Adam Buckingham alimenta cerca de 200 pessoas por semana em um café RJFP em uma igreja em Brighton, no sul da Inglaterra, e já recebeu desde uma peça de presunto a quantidades enormes de chocolate. "A gente se surpreende ao saber que toda esta comida teria ido para o lixo", disse, pedindo por mudanças nas atitudes e leis sobre alimentos. "Lamentavelmente chegamos a um ponto em que achamos que é uma boa ideia jogar comida boa fora e comprar mais".
No norte de Londres, duas empresárias aproveitaram o que acreditam ser uma aversão a esta forma de pensar.

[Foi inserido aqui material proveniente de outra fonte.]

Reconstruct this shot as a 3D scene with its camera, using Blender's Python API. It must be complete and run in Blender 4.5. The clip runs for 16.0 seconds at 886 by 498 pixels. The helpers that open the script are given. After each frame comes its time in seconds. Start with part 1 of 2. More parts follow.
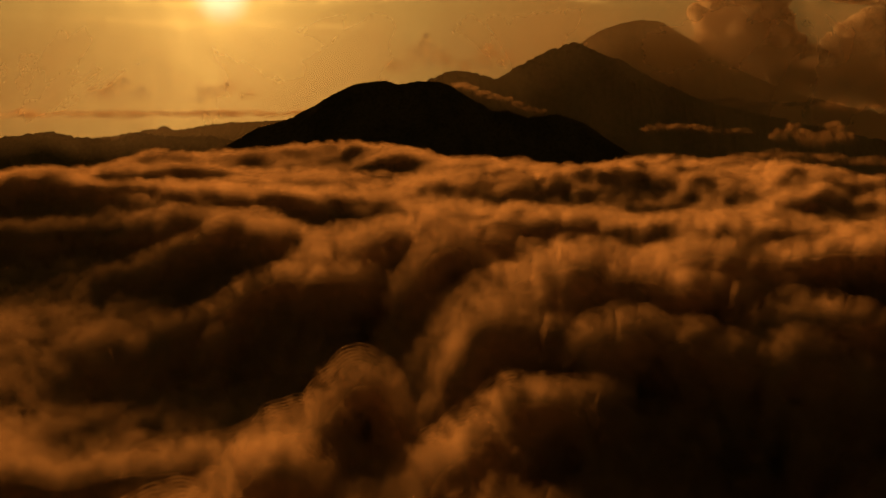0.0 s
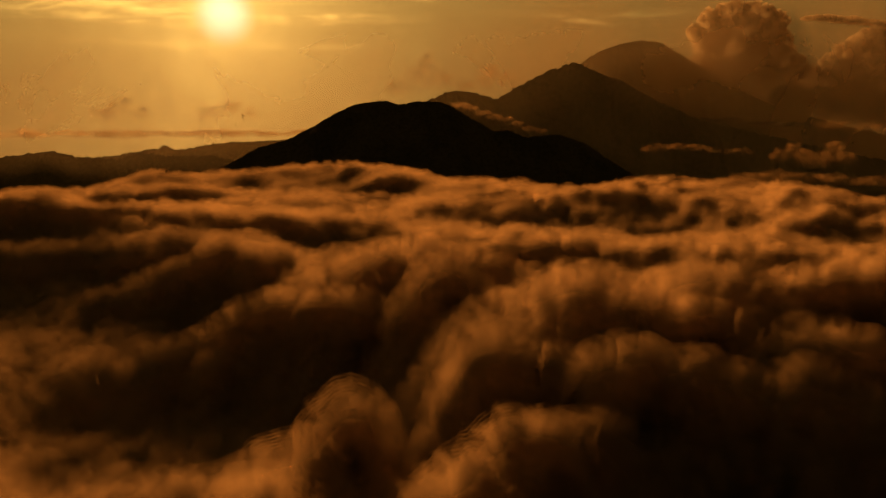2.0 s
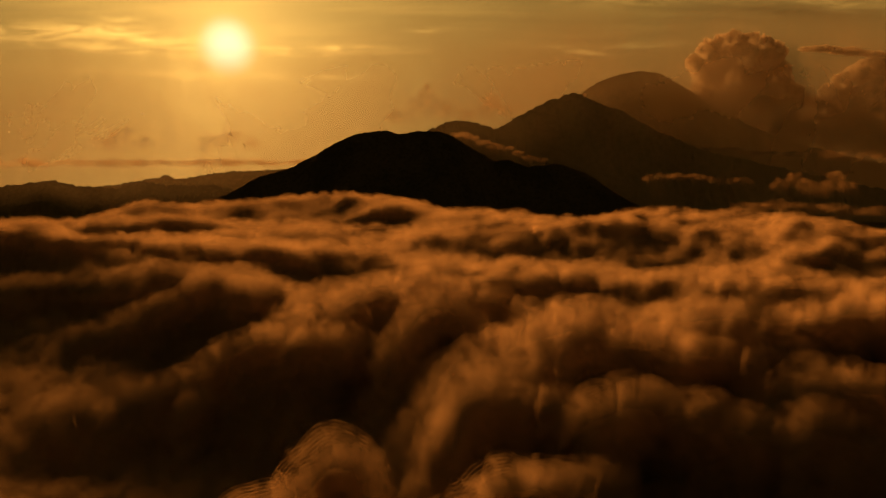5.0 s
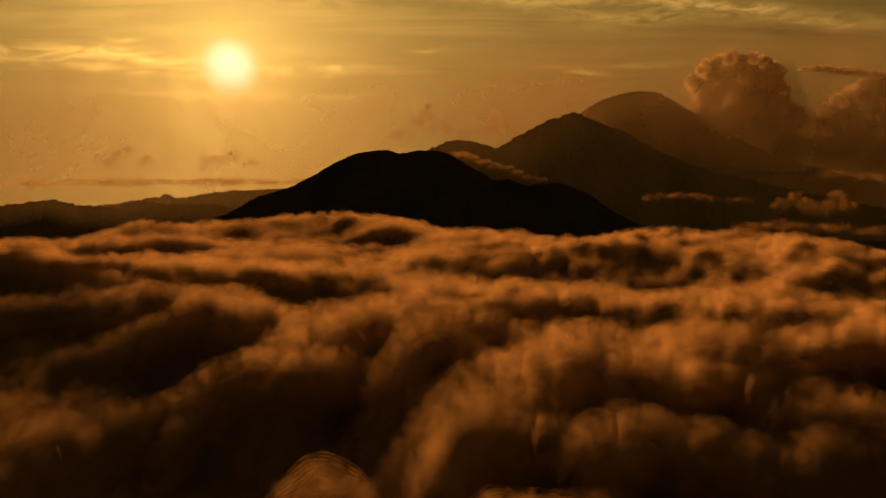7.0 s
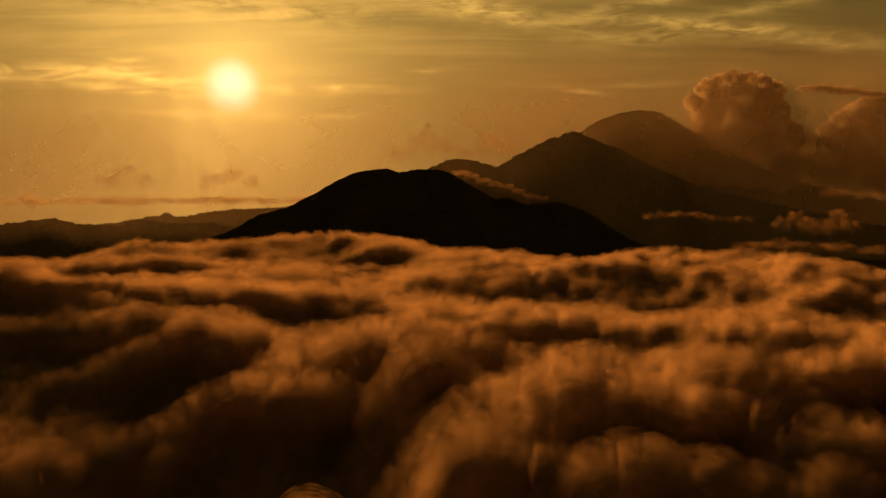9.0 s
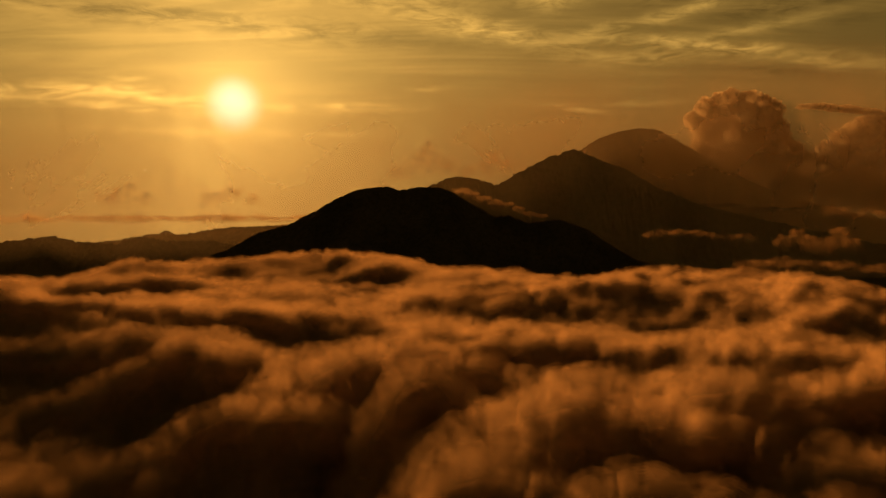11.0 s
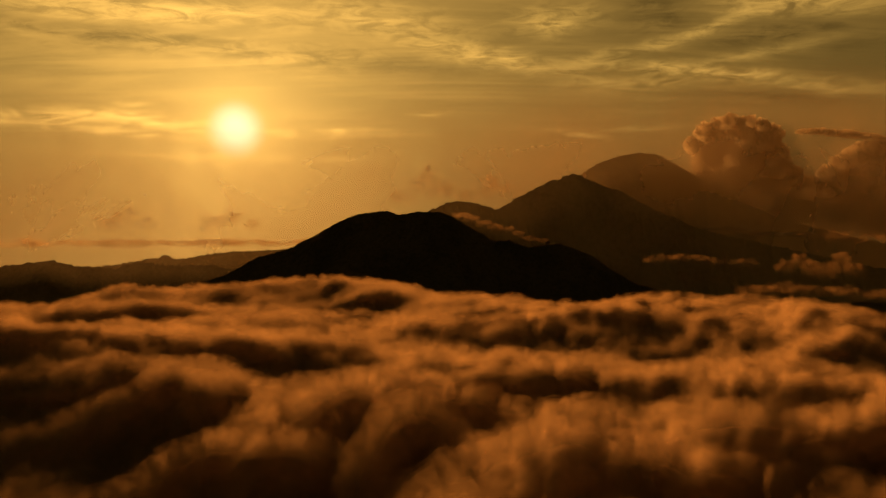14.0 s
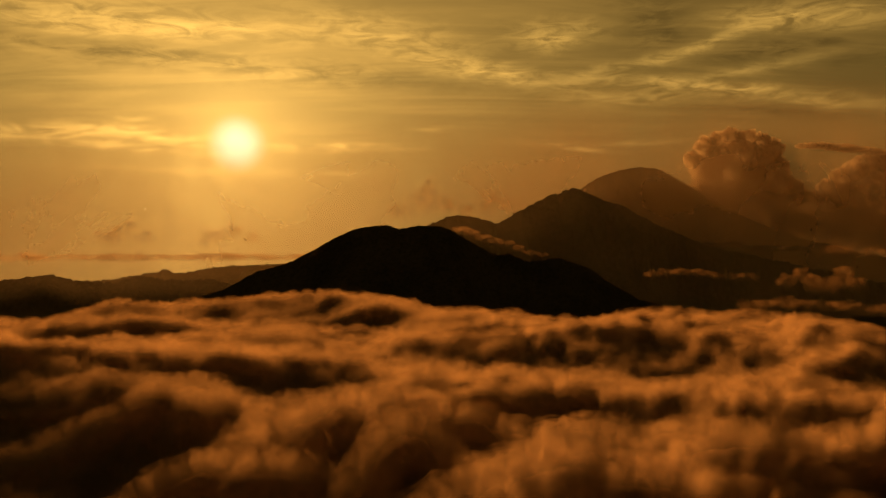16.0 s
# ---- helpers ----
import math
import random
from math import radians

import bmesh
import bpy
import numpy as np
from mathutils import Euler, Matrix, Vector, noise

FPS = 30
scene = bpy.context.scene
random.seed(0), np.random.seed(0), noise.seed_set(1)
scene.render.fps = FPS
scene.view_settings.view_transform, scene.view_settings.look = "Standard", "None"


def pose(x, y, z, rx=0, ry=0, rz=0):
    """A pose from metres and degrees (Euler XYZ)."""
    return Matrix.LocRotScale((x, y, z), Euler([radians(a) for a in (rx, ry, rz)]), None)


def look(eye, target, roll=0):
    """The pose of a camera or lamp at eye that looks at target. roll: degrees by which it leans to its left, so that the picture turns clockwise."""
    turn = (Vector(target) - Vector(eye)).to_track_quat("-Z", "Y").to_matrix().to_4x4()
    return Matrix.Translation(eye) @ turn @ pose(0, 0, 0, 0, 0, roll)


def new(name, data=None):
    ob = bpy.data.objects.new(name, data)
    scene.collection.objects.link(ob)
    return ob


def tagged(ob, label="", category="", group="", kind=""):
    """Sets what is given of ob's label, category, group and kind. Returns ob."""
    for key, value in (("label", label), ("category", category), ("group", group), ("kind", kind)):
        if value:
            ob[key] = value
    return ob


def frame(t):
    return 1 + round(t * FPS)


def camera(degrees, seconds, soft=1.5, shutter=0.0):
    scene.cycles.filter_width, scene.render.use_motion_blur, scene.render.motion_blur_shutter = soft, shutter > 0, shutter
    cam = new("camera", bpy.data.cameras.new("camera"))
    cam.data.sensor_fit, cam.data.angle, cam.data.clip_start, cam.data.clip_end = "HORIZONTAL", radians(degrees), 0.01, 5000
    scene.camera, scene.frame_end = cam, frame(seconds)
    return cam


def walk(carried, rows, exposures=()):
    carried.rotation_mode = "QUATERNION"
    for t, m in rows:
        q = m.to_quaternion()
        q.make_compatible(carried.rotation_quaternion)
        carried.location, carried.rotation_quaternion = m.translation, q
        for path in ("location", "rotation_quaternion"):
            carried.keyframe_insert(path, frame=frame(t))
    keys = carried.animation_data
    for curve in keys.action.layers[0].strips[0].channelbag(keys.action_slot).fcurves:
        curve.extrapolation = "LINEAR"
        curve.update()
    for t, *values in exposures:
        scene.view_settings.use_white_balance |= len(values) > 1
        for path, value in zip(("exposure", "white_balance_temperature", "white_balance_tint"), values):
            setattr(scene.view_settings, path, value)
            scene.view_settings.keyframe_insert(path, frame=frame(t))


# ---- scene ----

Tessa Cook e sua sócia americana Saasha Celestial-One lançaram um novo aplicativo, o "Olio", para conectar os consumidores a fontes excedentes de alimento.
O app permite que os doadores coloquem fotos dos produtos cuja data de validade está próxima e os usuários podem encontrar o que precisam e organizar a forma de buscar os produtos atravez de mensagens privadas.
"Fizemos algumas pesquisas de mercado e descobrimos que um terço das pessoas praticamente sentia ;dor física; ao jogar comida fora. Para mim, isso foi incrível", disse Cook.
Até o momento se inscreveram 15 pessoas e empresas que querem oferecer produtos. Ainda que até agora esteja centrado em Londres, Cook espera que o aplicativo seja usado em todo o mundo. "Quanto mais olhamos, mais surpresos ficamos com a enorme quantidade de comida que é jogada fora. É um desperdício irresponsável e imoral", afirmou.